Falta (“lack of”) is an interesting word in Spanish because, it is one of those words, along with cornudo that is a grammatical construction that, literally, is less common in the English but rather, in English, the same point is made very commonly in a different way. Falta is very common in Spanish: La casa falta calefacción is literally “the house lacks heating” but the way an English speaker would make that point — since few today says “lacks” in every day speech! — would be, The house doesn’t have heating.
Falta comes from the Latin Fallita, which mean, “a fault.” Indeed, Fault itself comes from the same root — and we can see that with the f-l-t mapping in both. Fallita itself comes from the older Fallere (“to disappoint”) from which we get many English and Spanish words such as fail and fallar.
Today’s etymological comparison is a bit weird, but one I love. Fallar is Spanish for “to fail” and Flatulent is, well, a fancy word for “farting.”
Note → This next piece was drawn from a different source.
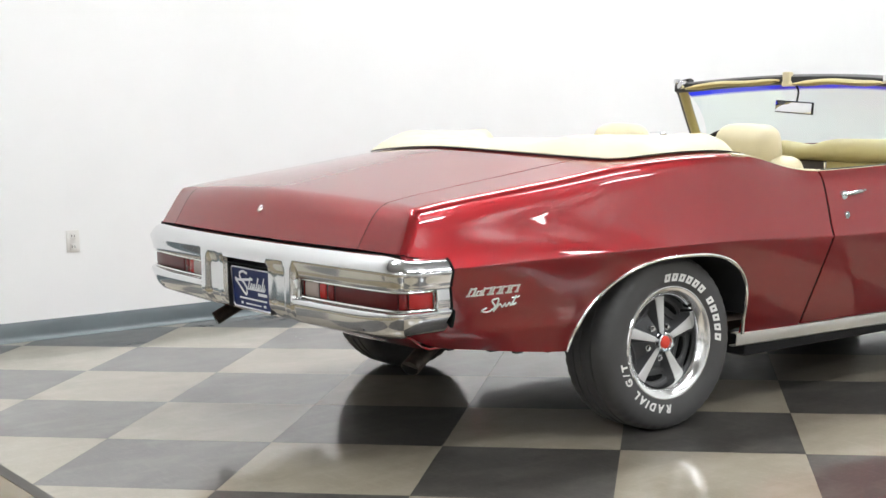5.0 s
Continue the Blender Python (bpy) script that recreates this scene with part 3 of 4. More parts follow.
for side in (1, -1):
    inner_end = next(length[k] for k in range(len(plan)) if plan[k].x < 0.365 + side * 0.017)
    holder = part("tail_light", lamp_strip(0.057, inner_end - 0.025, 0.046, 0.545, 0.604, side, 0.0), dull_black, car, "long tail light with dark red lens and clear reverse lamp")
    part("red_lens", lamp_strip(0.207, inner_end - 0.192, 0.030, 0.547, 0.602, side), lamp_red, holder, "dark red lens")
    part("side_reflector", lamp_strip(0.053, 0.150, 0.029, 0.548, 0.601, side), lamp_bright, holder, "bright red reflector")
    # mid-red bands paint the glow's fall-off from bright reflector to dark lens
    part("lens_glow_band", lamp_strip(0.152, 0.205, 0.030, 0.547, 0.602, side), lamp_mid, holder, "mid-red lens band with the reflector's fading glow painted in")
    part("inner_reflector", lamp_strip(inner_end - 0.146, inner_end - 0.104, 0.029, 0.548, 0.601, side), lamp_bright, holder, "bright red reflector")
    part("lens_glow_band", lamp_strip(inner_end - 0.190, inner_end - 0.148, 0.030, 0.547, 0.602, side), lamp_mid, holder, "mid-red lens band with the reflector's fading glow painted in")
    part("reverse_lens", lamp_strip(inner_end - 0.102, inner_end - 0.018, 0.027, 0.548, 0.601, side), lamp_clear, holder, "clear ribbed reverse lens")
    part("end_lens", lamp_strip(inner_end - 0.016, inner_end - 0.001, 0.029, 0.548, 0.601, side, 0.002), lamp_mid, holder, "narrow red lens beside the reverse lamp")
    bm = bmesh.new()
    loop = []
    picks = [k for k in range(len(plan)) if 0.053 <= length[k] <= inner_end - 0.002]
    for order, z in ((picks, 0.6035), (list(reversed(picks)), 0.5455)):
        for k in order[::3]:
            n = offset_plan(plan, k)
            n = n if n.dot(plan[k] - Vector((0, -0.9, 0))) > 0 else -n
            q = plan[k] - n * 0.022
            loop.append((side * q.x, q.y, z))
    tube(bm, loop, 0.0035, 6, closed=True)
    part("bezel", bm, bright_trim, holder, "thin bright bezel")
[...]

Both come from the Latin Flare, meaning, “to blow.” A fart is definitely a type of blowing; and failing at something being considered a type of blowing is a common image in languages around the world: think about Bart Simpson, in our own language, saying, That Blows!
The f-l root makes the relationship clear in both words.
Interestingly, from the same Latin root Flare, we also get olfactory (another fancy word for, “the sense of smell”) and blow itself is the anglo-saxon cognate to flare.